» **Aim of the exercise**:
Transcribe every line exactly. Leave the pictures behind.

» **Dataset extract**:
[Begin]
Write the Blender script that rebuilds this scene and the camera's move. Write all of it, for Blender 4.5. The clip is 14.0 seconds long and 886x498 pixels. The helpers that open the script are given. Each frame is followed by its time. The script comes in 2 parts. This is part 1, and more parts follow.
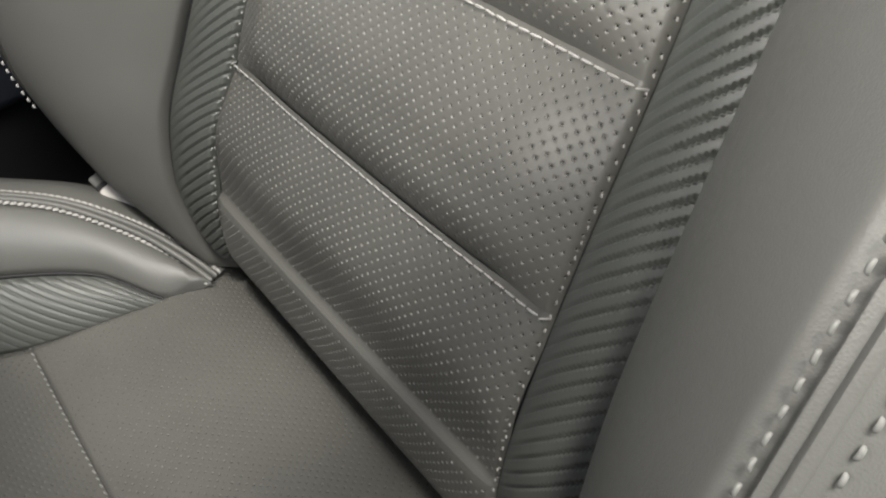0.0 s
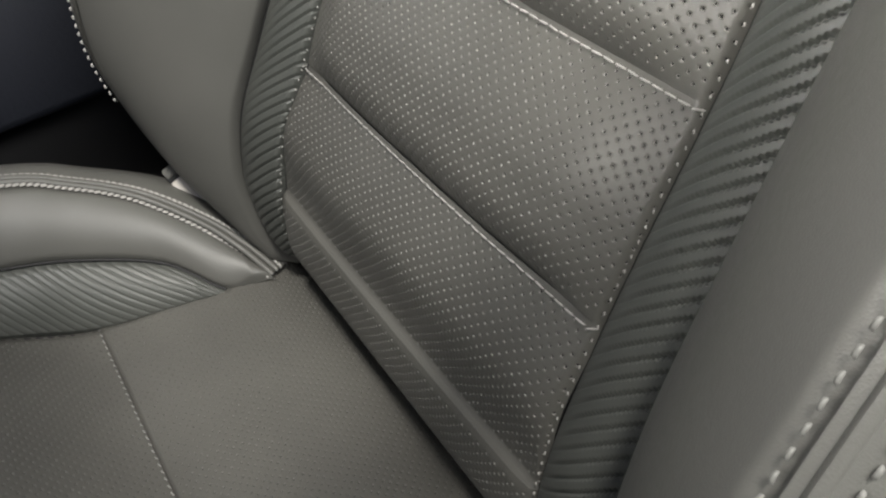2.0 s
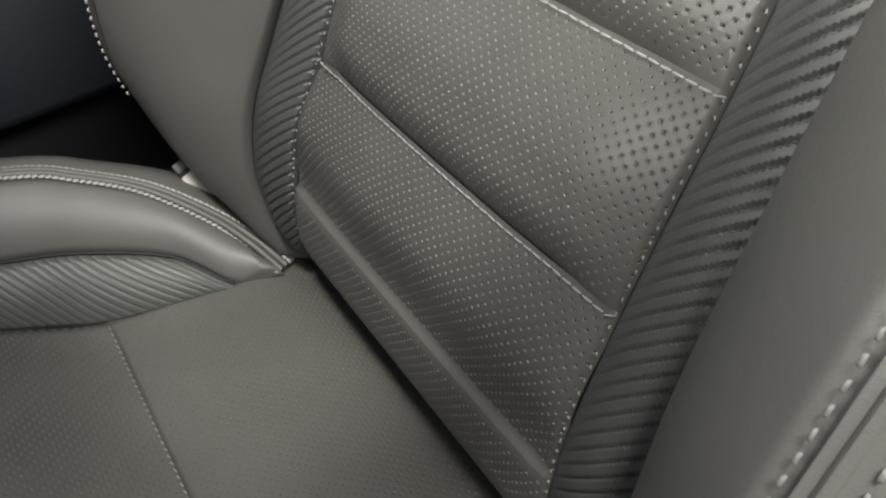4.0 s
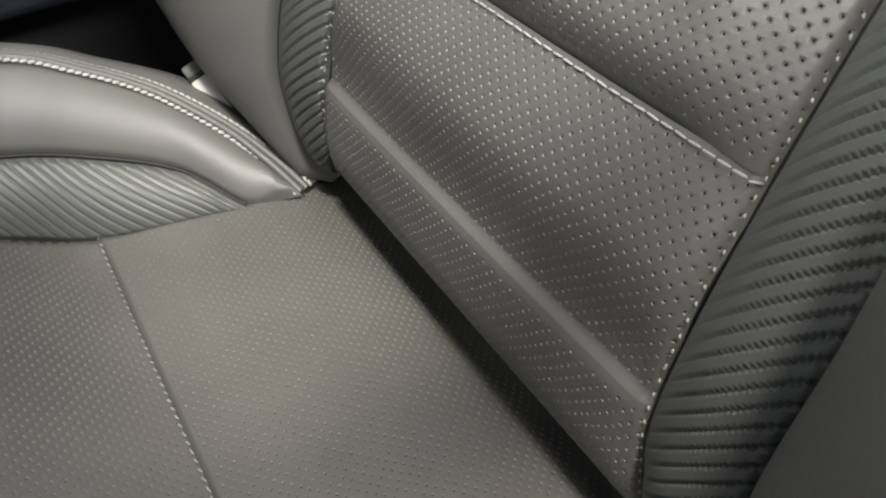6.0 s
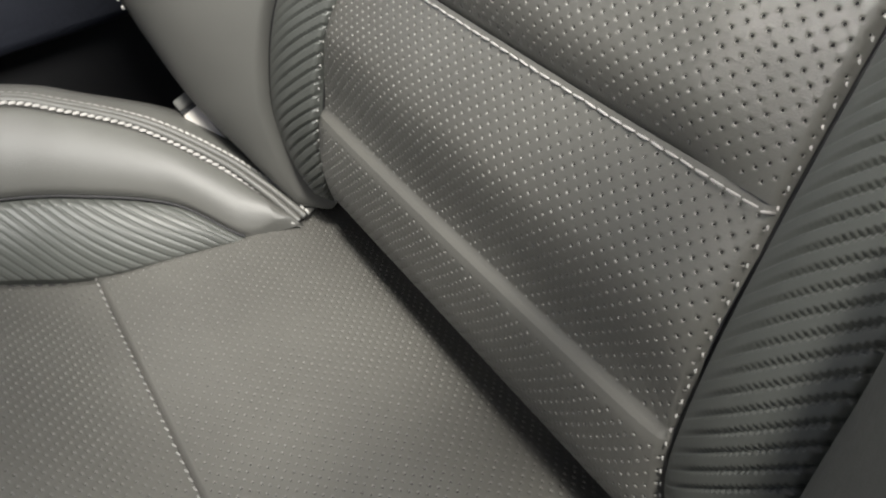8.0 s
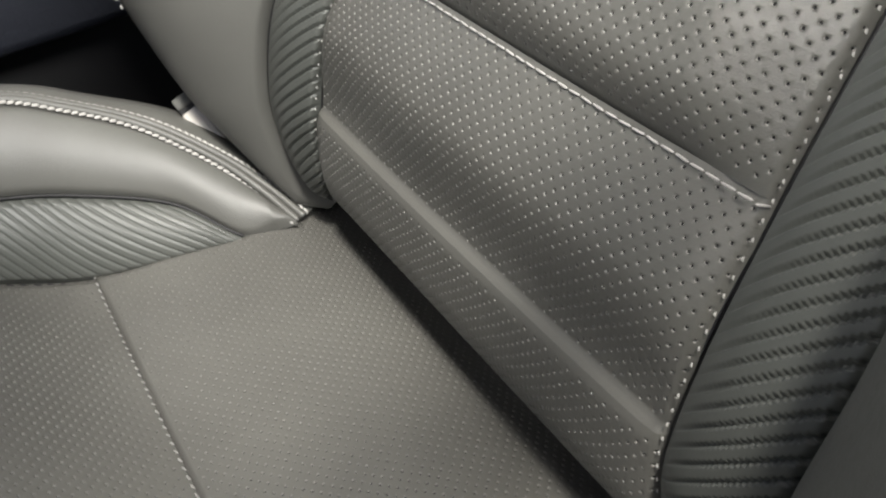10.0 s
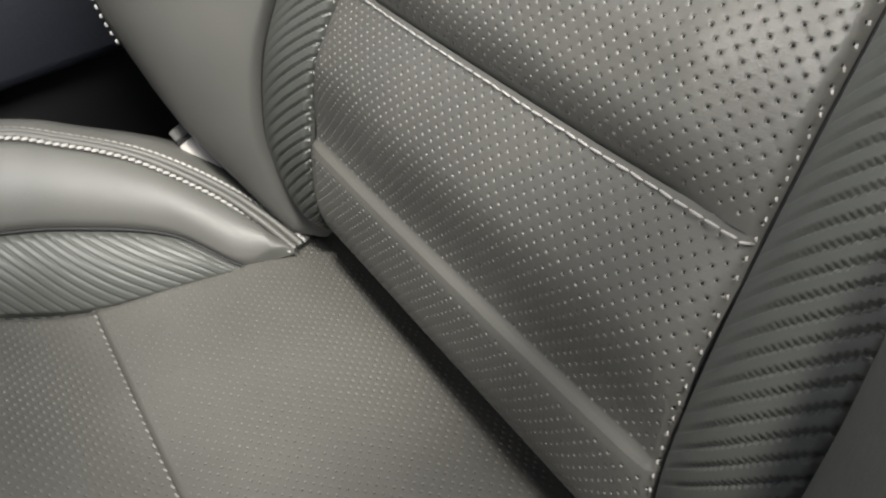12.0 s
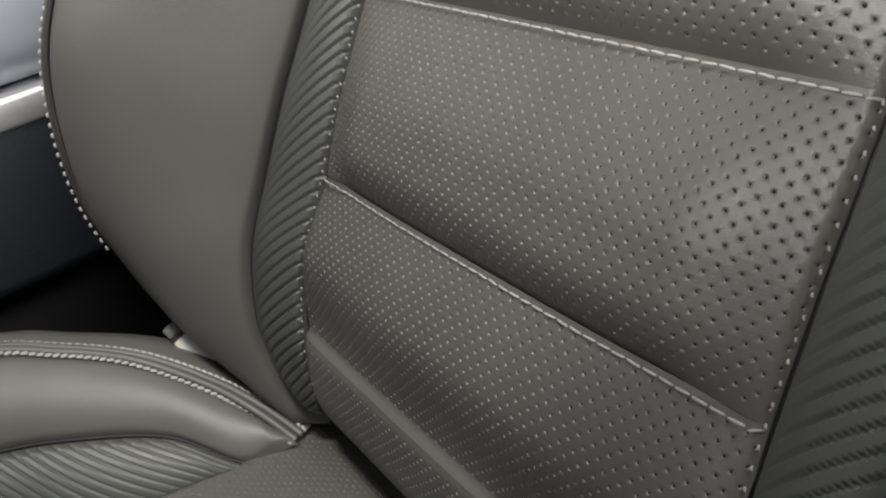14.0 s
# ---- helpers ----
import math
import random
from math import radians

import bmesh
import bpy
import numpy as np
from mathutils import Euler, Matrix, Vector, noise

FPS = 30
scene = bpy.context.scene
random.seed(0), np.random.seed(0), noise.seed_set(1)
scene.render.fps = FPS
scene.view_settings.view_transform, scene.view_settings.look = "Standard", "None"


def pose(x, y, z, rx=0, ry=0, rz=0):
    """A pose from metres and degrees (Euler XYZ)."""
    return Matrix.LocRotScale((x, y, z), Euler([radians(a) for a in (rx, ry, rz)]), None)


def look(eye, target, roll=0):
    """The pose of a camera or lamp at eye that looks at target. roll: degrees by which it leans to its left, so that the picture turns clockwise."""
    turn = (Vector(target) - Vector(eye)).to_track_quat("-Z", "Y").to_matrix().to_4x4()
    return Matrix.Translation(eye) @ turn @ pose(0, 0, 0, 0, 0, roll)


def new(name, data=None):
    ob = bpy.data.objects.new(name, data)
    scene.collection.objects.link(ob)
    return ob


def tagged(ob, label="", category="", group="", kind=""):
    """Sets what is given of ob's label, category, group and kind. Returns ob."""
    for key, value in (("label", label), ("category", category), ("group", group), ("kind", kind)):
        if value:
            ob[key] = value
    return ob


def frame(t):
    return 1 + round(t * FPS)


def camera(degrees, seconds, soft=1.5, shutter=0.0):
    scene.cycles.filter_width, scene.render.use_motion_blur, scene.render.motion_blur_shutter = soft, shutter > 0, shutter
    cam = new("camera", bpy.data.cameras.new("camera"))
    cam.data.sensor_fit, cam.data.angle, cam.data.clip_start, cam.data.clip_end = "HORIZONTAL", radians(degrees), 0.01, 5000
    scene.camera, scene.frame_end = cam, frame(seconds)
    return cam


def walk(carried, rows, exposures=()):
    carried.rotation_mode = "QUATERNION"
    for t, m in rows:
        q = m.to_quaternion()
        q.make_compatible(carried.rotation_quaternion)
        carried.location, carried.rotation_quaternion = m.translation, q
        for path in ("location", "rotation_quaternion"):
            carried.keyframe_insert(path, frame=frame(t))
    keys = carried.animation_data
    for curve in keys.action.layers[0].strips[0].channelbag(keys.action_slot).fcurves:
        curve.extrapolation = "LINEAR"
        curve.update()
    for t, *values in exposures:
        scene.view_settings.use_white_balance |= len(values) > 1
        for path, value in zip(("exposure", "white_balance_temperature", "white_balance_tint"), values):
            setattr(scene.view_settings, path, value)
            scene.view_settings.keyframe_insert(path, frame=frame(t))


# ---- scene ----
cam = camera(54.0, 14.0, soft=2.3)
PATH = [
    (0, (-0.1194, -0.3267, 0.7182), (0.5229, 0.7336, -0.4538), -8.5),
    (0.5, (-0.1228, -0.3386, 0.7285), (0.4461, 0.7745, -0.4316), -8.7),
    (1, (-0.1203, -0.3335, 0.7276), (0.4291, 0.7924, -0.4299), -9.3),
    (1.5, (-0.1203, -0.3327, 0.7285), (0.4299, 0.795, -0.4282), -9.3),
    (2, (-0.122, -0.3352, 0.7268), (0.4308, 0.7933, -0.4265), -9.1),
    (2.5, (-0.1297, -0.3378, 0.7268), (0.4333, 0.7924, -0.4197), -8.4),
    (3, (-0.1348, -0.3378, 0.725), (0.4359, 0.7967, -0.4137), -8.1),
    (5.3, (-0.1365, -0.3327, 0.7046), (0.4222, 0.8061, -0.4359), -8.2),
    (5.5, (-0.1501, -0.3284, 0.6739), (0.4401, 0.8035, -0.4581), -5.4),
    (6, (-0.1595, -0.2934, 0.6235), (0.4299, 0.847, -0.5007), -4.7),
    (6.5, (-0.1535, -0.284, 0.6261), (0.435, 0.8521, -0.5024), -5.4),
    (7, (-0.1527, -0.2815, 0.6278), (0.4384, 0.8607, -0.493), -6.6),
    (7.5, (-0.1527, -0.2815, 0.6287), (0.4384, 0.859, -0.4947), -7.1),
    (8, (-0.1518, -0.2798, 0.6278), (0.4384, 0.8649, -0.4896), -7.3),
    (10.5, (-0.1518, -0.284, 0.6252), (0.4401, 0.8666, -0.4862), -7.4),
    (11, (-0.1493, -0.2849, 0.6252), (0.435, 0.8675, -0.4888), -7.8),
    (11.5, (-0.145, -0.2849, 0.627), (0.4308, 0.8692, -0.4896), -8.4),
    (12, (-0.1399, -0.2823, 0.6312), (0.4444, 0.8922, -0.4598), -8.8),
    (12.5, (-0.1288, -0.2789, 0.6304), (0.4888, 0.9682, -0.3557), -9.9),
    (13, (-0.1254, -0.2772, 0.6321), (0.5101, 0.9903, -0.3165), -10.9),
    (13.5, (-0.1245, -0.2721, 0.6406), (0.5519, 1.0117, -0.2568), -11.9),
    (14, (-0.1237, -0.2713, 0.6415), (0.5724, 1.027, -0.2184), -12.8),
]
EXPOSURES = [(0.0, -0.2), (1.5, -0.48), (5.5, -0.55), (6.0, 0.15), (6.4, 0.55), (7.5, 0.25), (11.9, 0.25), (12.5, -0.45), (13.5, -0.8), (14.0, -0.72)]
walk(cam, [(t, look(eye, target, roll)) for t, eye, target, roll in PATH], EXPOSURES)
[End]
» **Exercise output**:
Write the Blender script that rebuilds this scene and the camera's move. Write all of it, for Blender 4.5. The clip is 14.0 seconds long and 886x498 pixels. The helpers that open the script are given. Each frame is followed by its time. The script comes in 2 parts. This is part 1, and more parts follow.
0.0 s
2.0 s
4.0 s
6.0 s
8.0 s
10.0 s
12.0 s
14.0 s
# ---- helpers ----
import math
import random
from math import radians

import bmesh
import bpy
import numpy as np
from mathutils import Euler, Matrix, Vector, noise

FPS = 30
scene = bpy.context.scene
random.seed(0), np.random.seed(0), noise.seed_set(1)
scene.render.fps = FPS
scene.view_settings.view_transform, scene.view_settings.look = "Standard", "None"


def pose(x, y, z, rx=0, ry=0, rz=0):
    """A pose from metres and degrees (Euler XYZ)."""
    return Matrix.LocRotScale((x, y, z), Euler([radians(a) for a in (rx, ry, rz)]), None)


def look(eye, target, roll=0):
    """The pose of a camera or lamp at eye that looks at target. roll: degrees by which it leans to its left, so that the picture turns clockwise."""
    turn = (Vector(target) - Vector(eye)).to_track_quat("-Z", "Y").to_matrix().to_4x4()
    return Matrix.Translation(eye) @ turn @ pose(0, 0, 0, 0, 0, roll)


def new(name, data=None):
    ob = bpy.data.objects.new(name, data)
    scene.collection.objects.link(ob)
    return ob


def tagged(ob, label="", category="", group="", kind=""):
    """Sets what is given of ob's label, category, group and kind. Returns ob."""
    for key, value in (("label", label), ("category", category), ("group", group), ("kind", kind)):
        if value:
            ob[key] = value
    return ob


def frame(t):
    return 1 + round(t * FPS)


def camera(degrees, seconds, soft=1.5, shutter=0.0):
    scene.cycles.filter_width, scene.render.use_motion_blur, scene.render.motion_blur_shutter = soft, shutter > 0, shutter
    cam = new("camera", bpy.data.cameras.new("camera"))
    cam.data.sensor_fit, cam.data.angle, cam.data.clip_start, cam.data.clip_end = "HORIZONTAL", radians(degrees), 0.01, 5000
    scene.camera, scene.frame_end = cam, frame(seconds)
    return cam


def walk(carried, rows, exposures=()):
    carried.rotation_mode = "QUATERNION"
    for t, m in rows:
        q = m.to_quaternion()
        q.make_compatible(carried.rotation_quaternion)
        carried.location, carried.rotation_quaternion = m.translation, q
        for path in ("location", "rotation_quaternion"):
            carried.keyframe_insert(path, frame=frame(t))
    keys = carried.animation_data
    for curve in keys.action.layers[0].strips[0].channelbag(keys.action_slot).fcurves:
        curve.extrapolation = "LINEAR"
        curve.update()
    for t, *values in exposures:
        scene.view_settings.use_white_balance |= len(values) > 1
        for path, value in zip(("exposure", "white_balance_temperature", "white_balance_tint"), values):
            setattr(scene.view_settings, path, value)
            scene.view_settings.keyframe_insert(path, frame=frame(t))


# ---- scene ----
cam = camera(54.0, 14.0, soft=2.3)
PATH = [
    (0, (-0.1194, -0.3267, 0.7182), (0.5229, 0.7336, -0.4538), -8.5),
    (0.5, (-0.1228, -0.3386, 0.7285), (0.4461, 0.7745, -0.4316), -8.7),
    (1, (-0.1203, -0.3335, 0.7276), (0.4291, 0.7924, -0.4299), -9.3),
    (1.5, (-0.1203, -0.3327, 0.7285), (0.4299, 0.795, -0.4282), -9.3),
    (2, (-0.122, -0.3352, 0.7268), (0.4308, 0.7933, -0.4265), -9.1),
    (2.5, (-0.1297, -0.3378, 0.7268), (0.4333, 0.7924, -0.4197), -8.4),
    (3, (-0.1348, -0.3378, 0.725), (0.4359, 0.7967, -0.4137), -8.1),
    (5.3, (-0.1365, -0.3327, 0.7046), (0.4222, 0.8061, -0.4359), -8.2),
    (5.5, (-0.1501, -0.3284, 0.6739), (0.4401, 0.8035, -0.4581), -5.4),
    (6, (-0.1595, -0.2934, 0.6235), (0.4299, 0.847, -0.5007), -4.7),
    (6.5, (-0.1535, -0.284, 0.6261), (0.435, 0.8521, -0.5024), -5.4),
    (7, (-0.1527, -0.2815, 0.6278), (0.4384, 0.8607, -0.493), -6.6),
    (7.5, (-0.1527, -0.2815, 0.6287), (0.4384, 0.859, -0.4947), -7.1),
    (8, (-0.1518, -0.2798, 0.6278), (0.4384, 0.8649, -0.4896), -7.3),
    (10.5, (-0.1518, -0.284, 0.6252), (0.4401, 0.8666, -0.4862), -7.4),
    (11, (-0.1493, -0.2849, 0.6252), (0.435, 0.8675, -0.4888), -7.8),
    (11.5, (-0.145, -0.2849, 0.627), (0.4308, 0.8692, -0.4896), -8.4),
    (12, (-0.1399, -0.2823, 0.6312), (0.4444, 0.8922, -0.4598), -8.8),
    (12.5, (-0.1288, -0.2789, 0.6304), (0.4888, 0.9682, -0.3557), -9.9),
    (13, (-0.1254, -0.2772, 0.6321), (0.5101, 0.9903, -0.3165), -10.9),
    (13.5, (-0.1245, -0.2721, 0.6406), (0.5519, 1.0117, -0.2568), -11.9),
    (14, (-0.1237, -0.2713, 0.6415), (0.5724, 1.027, -0.2184), -12.8),
]
EXPOSURES = [(0.0, -0.2), (1.5, -0.48), (5.5, -0.55), (6.0, 0.15), (6.4, 0.55), (7.5, 0.25), (11.9, 0.25), (12.5, -0.45), (13.5, -0.8), (14.0, -0.72)]
walk(cam, [(t, look(eye, target, roll)) for t, eye, target, roll in PATH], EXPOSURES)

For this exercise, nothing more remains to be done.